The problem: Do not include the pictures; repeat the rest of the data exactly.

Provided data:
***

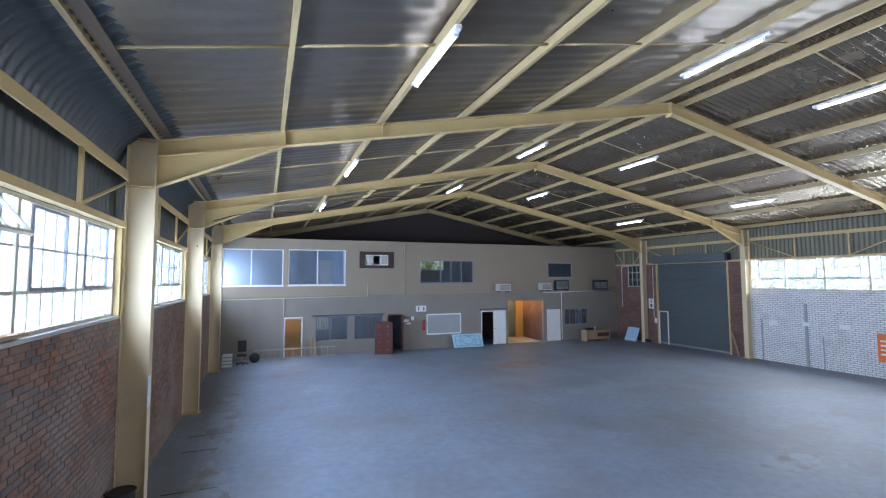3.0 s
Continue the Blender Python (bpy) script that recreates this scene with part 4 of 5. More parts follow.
# fluorescent lamps
def tube_lamp(x, y0, y1, hang):
    z = under(x) + 0.3 - hang
    l = thing("fluorescent_lamp", "lit white fluorescent batten below a roof purlin", "lamp", "fluorescent lamps")
    body = part("body", boxes((x - 0.05, x + 0.05, y0 - 0.15, y1 + 0.15, z, z + 0.07), bevel=0.008), "white_paint", l)
    part("tube", tube(bmesh.new(), [(x, y0, z - 0.03), (x, y1, z - 0.03)], 0.028, 8), "tube", l, "glowing tube")
    for y in (y0 - 0.03, y1 + 0.03):
        part("end_cap", boxes((x - 0.035, x + 0.035, y - 0.03, y + 0.03, z - 0.06, z)), "white_paint", l)
    for y in (y0 + 0.3, y1 - 0.3):
        part("hanger", boxes((x - 0.012, x + 0.012, y - 0.012, y + 0.012, z + 0.07, z + 0.07 + hang)), "galv", l)
    return l


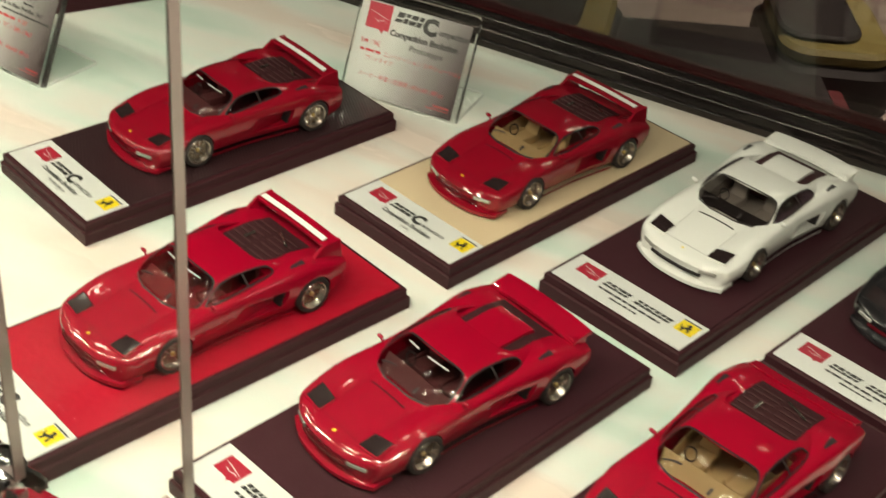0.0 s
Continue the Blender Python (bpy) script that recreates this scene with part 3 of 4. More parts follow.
class Shell:
    """The painted lower body: half width, sill, waist and upper surface as functions of the length."""

    def __init__(self, length, width, waist, sill, upper, bow, ex, ey):
        self.length, self.width, self.waist, self.sill, self.upper, self.bow, self.ex, self.ey = length, width, waist, sill, upper, bow, ex, ey

    def lead(self, x, y):
        # the nose and tail are rounded in plan
        k = min(1, abs(y) / self.width(x)) ** 2.6
        n = self.length
        return x + k * (self.bow * max(0, 1 - x / 26) ** 2 - 0.5 * self.bow * max(0, 1 - (n - x) / 14) ** 2)

    def top(self, x, y):
        w = self.width(x)
        c = min(1, abs(y) / w) ** (1 / self.ex)
        s = math.sqrt(max(0, 1 - c * c)) ** self.ey
        zm = self.waist(x)
        return zm + (self.upper(x, abs(y)) - zm) * s

    def side(self, x, z):
        zm, zb, w = self.waist(x), self.sill(x), self.width(x)
        if z < zm:
            s = min(1, (zm - z) / (zm - zb)) ** (1 / self.ey)
            return w * (1 - 0.10 * min(1, (zm - z) / (zm - zb))) * math.sqrt(max(0, 1 - s * s)) ** self.ex
        lo, hi = 0.0, w
        for _ in range(24):
            mid = (lo + hi) / 2
            lo, hi = (mid, hi) if self.top(x, mid) > z else (lo, mid)
        return (lo + hi) / 2

    def mesh(self, nx=72, nt=22):
        verts, faces = [], []
        n = self.length
        ring = []
        for i in range(nx + 1):
            t = i / nx
            x = n * (0.5 - 0.5 * math.cos(math.pi * t)) * 0.5 + n * t * 0.5
            w, zm, zb = self.width(x), self.waist(x), self.sill(x)
            half = [w * math.sin(1.18 * k / 16) for k in range(17)]
            half += [w * c for c in (0.945, 0.962, 0.976, 0.987, 0.995)]
            pts = []
            for y in [-w] + [-c for c in reversed(half)] + half[1:] + [w]:          # over the top
                pts.append((self.lead(x, y), y, self.top(x, y) if abs(y) < w else zm))
            low = [(self.side(x, zm - (zm - zb) * d), zm - (zm - zb) * d) for d in (0.12, 0.25, 0.40, 0.55, 0.70, 0.82, 0.90, 0.95, 0.98, 0.995)]
            for y, z in low + [(0.0, zb)] + [(-y, z) for y, z in reversed(low)]:     # underneath, back again
                pts.append((self.lead(x, y), y, z))
            ring = pts
            verts += pts
        m = len(ring)
        for i in range(nx):
            for k in range(m):
                faces.append((i * m + k, i * m + (k + 1) % m, (i + 1) * m + (k + 1) % m, (i + 1) * m + k))
        for i, flip in ((0, True), (nx, False)):
            f = [i * m + k for k in range(m)]
            faces.append(tuple(reversed(f)) if flip else tuple(f))
        return verts, faces


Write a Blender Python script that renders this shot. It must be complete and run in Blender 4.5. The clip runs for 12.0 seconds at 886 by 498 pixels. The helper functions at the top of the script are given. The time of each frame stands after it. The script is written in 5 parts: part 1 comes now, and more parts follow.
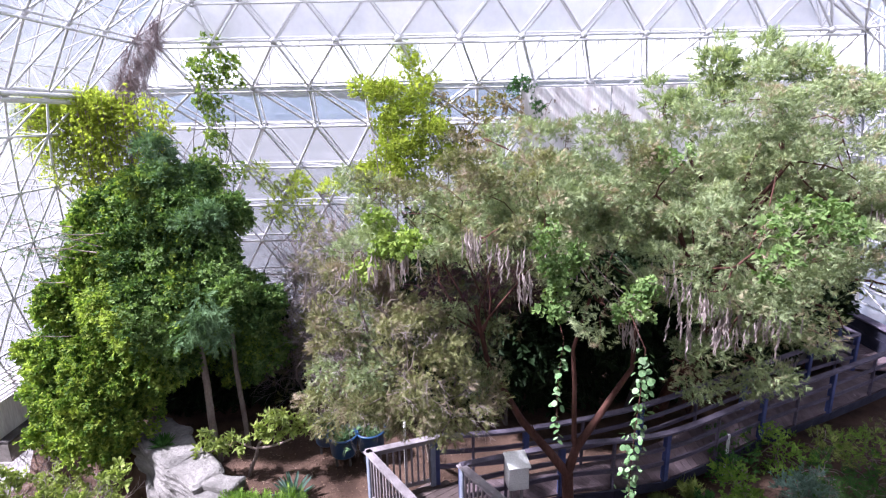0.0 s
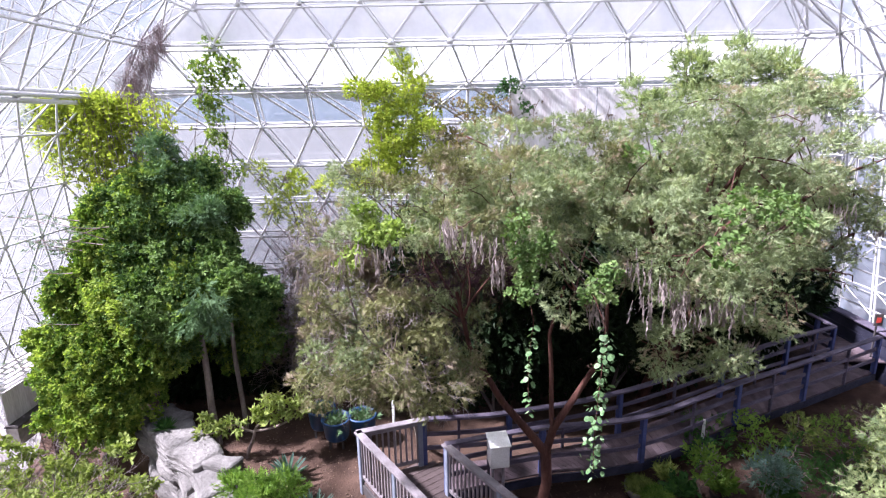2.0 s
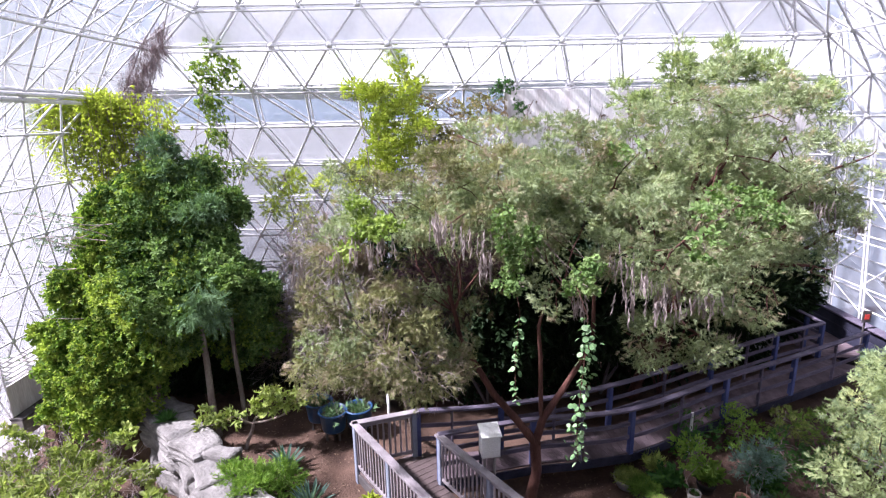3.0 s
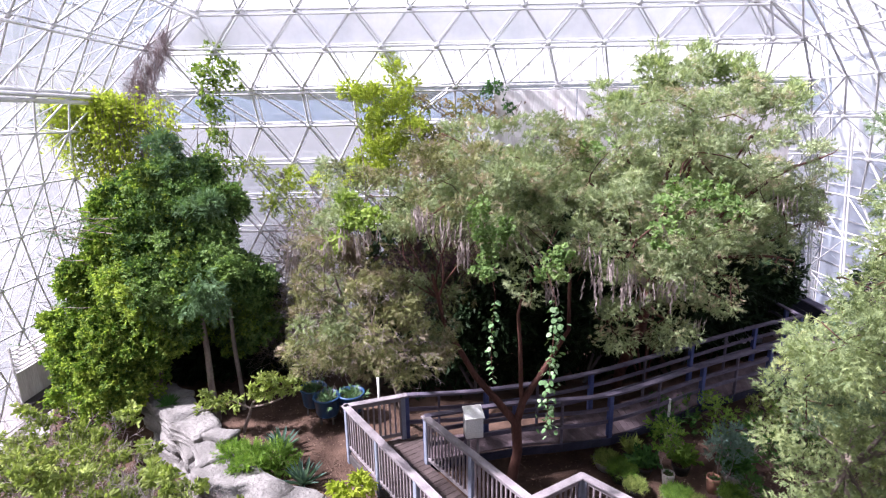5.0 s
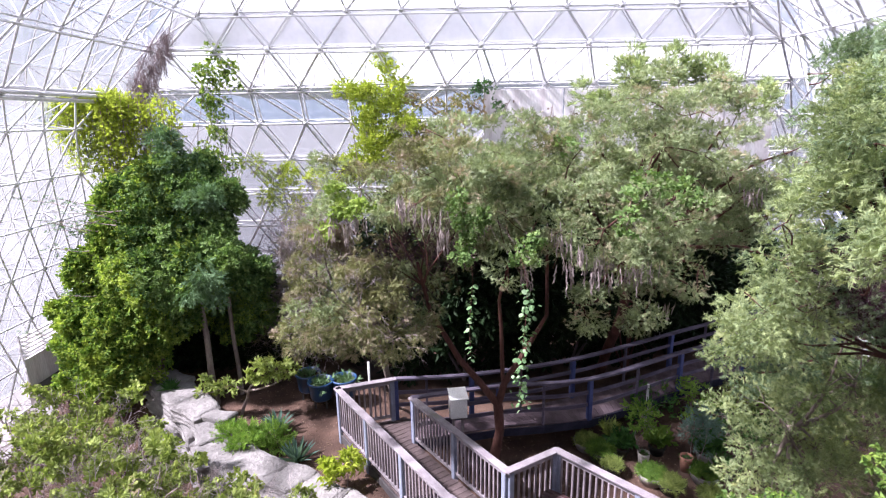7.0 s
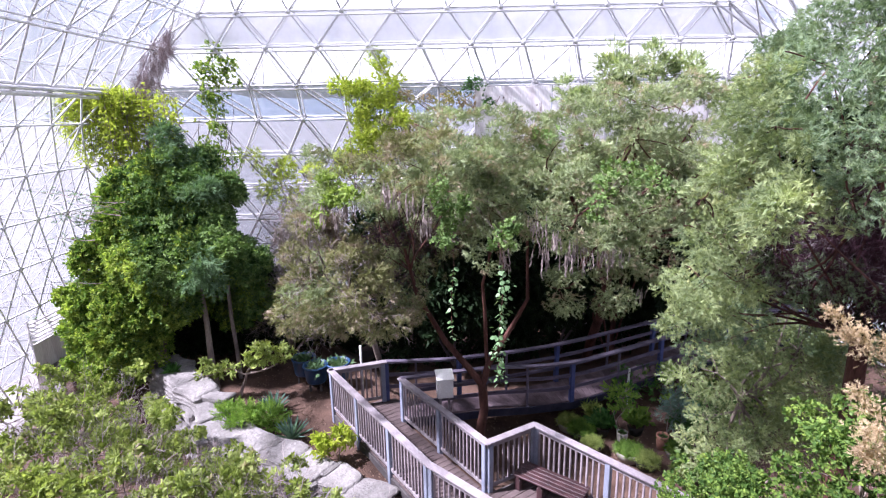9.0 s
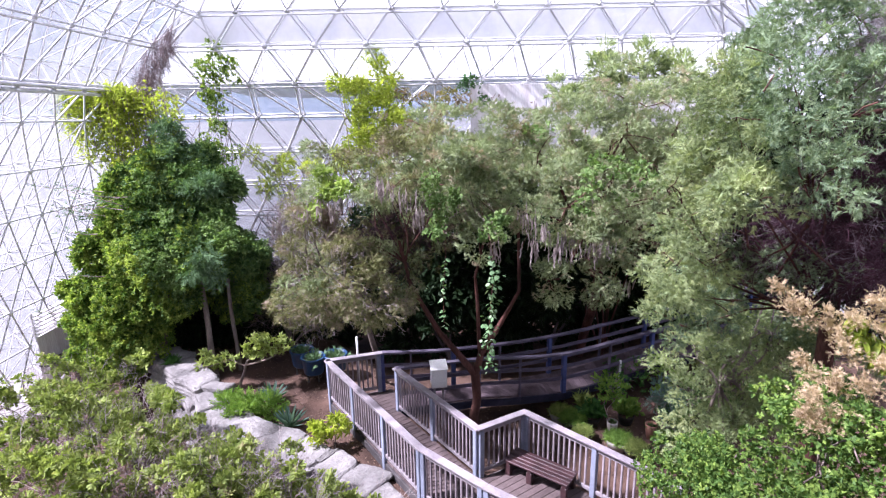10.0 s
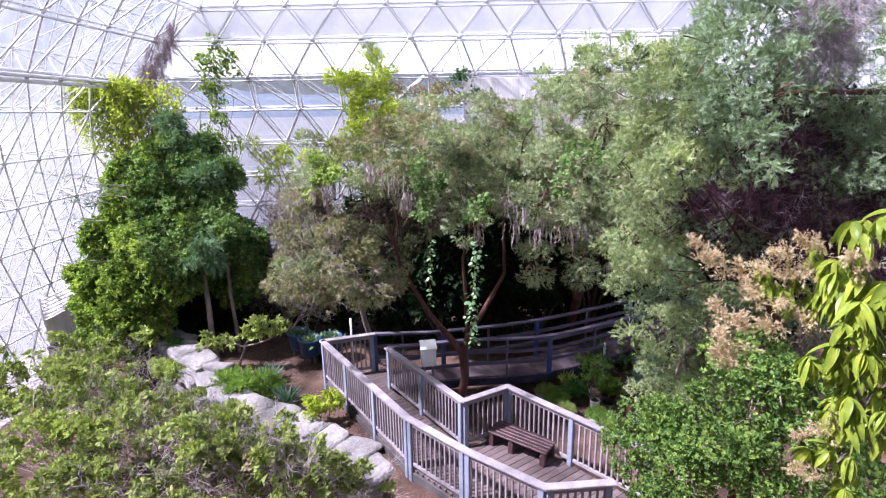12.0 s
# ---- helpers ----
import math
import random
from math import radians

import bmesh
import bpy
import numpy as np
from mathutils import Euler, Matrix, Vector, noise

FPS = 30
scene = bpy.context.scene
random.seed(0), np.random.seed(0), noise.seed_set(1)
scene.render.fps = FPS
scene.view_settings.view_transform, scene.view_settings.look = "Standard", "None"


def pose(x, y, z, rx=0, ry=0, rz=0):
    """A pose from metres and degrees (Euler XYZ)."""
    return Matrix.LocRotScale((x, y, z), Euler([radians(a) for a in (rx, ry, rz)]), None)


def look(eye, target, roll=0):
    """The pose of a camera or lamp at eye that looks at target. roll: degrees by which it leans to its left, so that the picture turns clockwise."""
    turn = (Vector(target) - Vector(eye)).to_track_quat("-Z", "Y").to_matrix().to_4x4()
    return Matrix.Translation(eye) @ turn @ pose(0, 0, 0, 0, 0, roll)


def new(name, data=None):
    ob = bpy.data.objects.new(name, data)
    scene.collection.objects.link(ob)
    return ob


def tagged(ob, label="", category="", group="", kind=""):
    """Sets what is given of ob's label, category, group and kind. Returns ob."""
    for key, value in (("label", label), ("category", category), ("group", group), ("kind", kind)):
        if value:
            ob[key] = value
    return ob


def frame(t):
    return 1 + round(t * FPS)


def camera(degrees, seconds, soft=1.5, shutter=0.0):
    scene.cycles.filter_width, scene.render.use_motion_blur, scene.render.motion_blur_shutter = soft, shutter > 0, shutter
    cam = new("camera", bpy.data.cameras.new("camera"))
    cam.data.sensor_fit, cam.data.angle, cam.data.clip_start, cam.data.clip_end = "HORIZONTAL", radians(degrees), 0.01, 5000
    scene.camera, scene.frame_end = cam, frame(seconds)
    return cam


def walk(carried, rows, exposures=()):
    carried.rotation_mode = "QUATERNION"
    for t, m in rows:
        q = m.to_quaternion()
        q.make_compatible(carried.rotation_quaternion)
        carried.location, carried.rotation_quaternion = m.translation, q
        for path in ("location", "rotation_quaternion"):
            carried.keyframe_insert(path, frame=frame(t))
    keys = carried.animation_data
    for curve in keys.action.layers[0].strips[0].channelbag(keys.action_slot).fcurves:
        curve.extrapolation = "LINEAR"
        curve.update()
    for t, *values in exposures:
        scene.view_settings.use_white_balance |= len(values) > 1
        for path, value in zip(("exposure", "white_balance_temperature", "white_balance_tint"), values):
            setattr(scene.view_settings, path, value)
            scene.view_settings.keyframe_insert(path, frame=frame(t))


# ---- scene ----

***

Solution below:
3.0 s
Continue the Blender Python (bpy) script that recreates this scene with part 4 of 5. More parts follow.
# fluorescent lamps
def tube_lamp(x, y0, y1, hang):
    z = under(x) + 0.3 - hang
    l = thing("fluorescent_lamp", "lit white fluorescent batten below a roof purlin", "lamp", "fluorescent lamps")
    body = part("body", boxes((x - 0.05, x + 0.05, y0 - 0.15, y1 + 0.15, z, z + 0.07), bevel=0.008), "white_paint", l)
    part("tube", tube(bmesh.new(), [(x, y0, z - 0.03), (x, y1, z - 0.03)], 0.028, 8), "tube", l, "glowing tube")
    for y in (y0 - 0.03, y1 + 0.03):
        part("end_cap", boxes((x - 0.035, x + 0.035, y - 0.03, y + 0.03, z - 0.06, z)), "white_paint", l)
    for y in (y0 + 0.3, y1 - 0.3):
        part("hanger", boxes((x - 0.012, x + 0.012, y - 0.012, y + 0.012, z + 0.07, z + 0.07 + hang)), "galv", l)
    return l


0.0 s
Continue the Blender Python (bpy) script that recreates this scene with part 3 of 4. More parts follow.
class Shell:
    """The painted lower body: half width, sill, waist and upper surface as functions of the length."""

    def __init__(self, length, width, waist, sill, upper, bow, ex, ey):
        self.length, self.width, self.waist, self.sill, self.upper, self.bow, self.ex, self.ey = length, width, waist, sill, upper, bow, ex, ey

    def lead(self, x, y):
        # the nose and tail are rounded in plan
        k = min(1, abs(y) / self.width(x)) ** 2.6
        n = self.length
        return x + k * (self.bow * max(0, 1 - x / 26) ** 2 - 0.5 * self.bow * max(0, 1 - (n - x) / 14) ** 2)

    def top(self, x, y):
        w = self.width(x)
        c = min(1, abs(y) / w) ** (1 / self.ex)
        s = math.sqrt(max(0, 1 - c * c)) ** self.ey
        zm = self.waist(x)
        return zm + (self.upper(x, abs(y)) - zm) * s

    def side(self, x, z):
        zm, zb, w = self.waist(x), self.sill(x), self.width(x)
        if z < zm:
            s = min(1, (zm - z) / (zm - zb)) ** (1 / self.ey)
            return w * (1 - 0.10 * min(1, (zm - z) / (zm - zb))) * math.sqrt(max(0, 1 - s * s)) ** self.ex
        lo, hi = 0.0, w
        for _ in range(24):
            mid = (lo + hi) / 2
            lo, hi = (mid, hi) if self.top(x, mid) > z else (lo, mid)
        return (lo + hi) / 2

    def mesh(self, nx=72, nt=22):
        verts, faces = [], []
        n = self.length
        ring = []
        for i in range(nx + 1):
            t = i / nx
            x = n * (0.5 - 0.5 * math.cos(math.pi * t)) * 0.5 + n * t * 0.5
            w, zm, zb = self.width(x), self.waist(x), self.sill(x)
            half = [w * math.sin(1.18 * k / 16) for k in range(17)]
            half += [w * c for c in (0.945, 0.962, 0.976, 0.987, 0.995)]
            pts = []
            for y in [-w] + [-c for c in reversed(half)] + half[1:] + [w]:          # over the top
                pts.append((self.lead(x, y), y, self.top(x, y) if abs(y) < w else zm))
            low = [(self.side(x, zm - (zm - zb) * d), zm - (zm - zb) * d) for d in (0.12, 0.25, 0.40, 0.55, 0.70, 0.82, 0.90, 0.95, 0.98, 0.995)]
            for y, z in low + [(0.0, zb)] + [(-y, z) for y, z in reversed(low)]:     # underneath, back again
                pts.append((self.lead(x, y), y, z))
            ring = pts
            verts += pts
        m = len(ring)
        for i in range(nx):
            for k in range(m):
                faces.append((i * m + k, i * m + (k + 1) % m, (i + 1) * m + (k + 1) % m, (i + 1) * m + k))
        for i, flip in ((0, True), (nx, False)):
            f = [i * m + k for k in range(m)]
            faces.append(tuple(reversed(f)) if flip else tuple(f))
        return verts, faces


Write a Blender Python script that renders this shot. It must be complete and run in Blender 4.5. The clip runs for 12.0 seconds at 886 by 498 pixels. The helper functions at the top of the script are given. The time of each frame stands after it. The script is written in 5 parts: part 1 comes now, and more parts follow.
0.0 s
2.0 s
3.0 s
5.0 s
7.0 s
9.0 s
10.0 s
12.0 s
# ---- helpers ----
import math
import random
from math import radians

import bmesh
import bpy
import numpy as np
from mathutils import Euler, Matrix, Vector, noise

FPS = 30
scene = bpy.context.scene
random.seed(0), np.random.seed(0), noise.seed_set(1)
scene.render.fps = FPS
scene.view_settings.view_transform, scene.view_settings.look = "Standard", "None"


def pose(x, y, z, rx=0, ry=0, rz=0):
    """A pose from metres and degrees (Euler XYZ)."""
    return Matrix.LocRotScale((x, y, z), Euler([radians(a) for a in (rx, ry, rz)]), None)


def look(eye, target, roll=0):
    """The pose of a camera or lamp at eye that looks at target. roll: degrees by which it leans to its left, so that the picture turns clockwise."""
    turn = (Vector(target) - Vector(eye)).to_track_quat("-Z", "Y").to_matrix().to_4x4()
    return Matrix.Translation(eye) @ turn @ pose(0, 0, 0, 0, 0, roll)


def new(name, data=None):
    ob = bpy.data.objects.new(name, data)
    scene.collection.objects.link(ob)
    return ob


def tagged(ob, label="", category="", group="", kind=""):
    """Sets what is given of ob's label, category, group and kind. Returns ob."""
    for key, value in (("label", label), ("category", category), ("group", group), ("kind", kind)):
        if value:
            ob[key] = value
    return ob


def frame(t):
    return 1 + round(t * FPS)


def camera(degrees, seconds, soft=1.5, shutter=0.0):
    scene.cycles.filter_width, scene.render.use_motion_blur, scene.render.motion_blur_shutter = soft, shutter > 0, shutter
    cam = new("camera", bpy.data.cameras.new("camera"))
    cam.data.sensor_fit, cam.data.angle, cam.data.clip_start, cam.data.clip_end = "HORIZONTAL", radians(degrees), 0.01, 5000
    scene.camera, scene.frame_end = cam, frame(seconds)
    return cam


def walk(carried, rows, exposures=()):
    carried.rotation_mode = "QUATERNION"
    for t, m in rows:
        q = m.to_quaternion()
        q.make_compatible(carried.rotation_quaternion)
        carried.location, carried.rotation_quaternion = m.translation, q
        for path in ("location", "rotation_quaternion"):
            carried.keyframe_insert(path, frame=frame(t))
    keys = carried.animation_data
    for curve in keys.action.layers[0].strips[0].channelbag(keys.action_slot).fcurves:
        curve.extrapolation = "LINEAR"
        curve.update()
    for t, *values in exposures:
        scene.view_settings.use_white_balance |= len(values) > 1
        for path, value in zip(("exposure", "white_balance_temperature", "white_balance_tint"), values):
            setattr(scene.view_settings, path, value)
            scene.view_settings.keyframe_insert(path, frame=frame(t))


# ---- scene ----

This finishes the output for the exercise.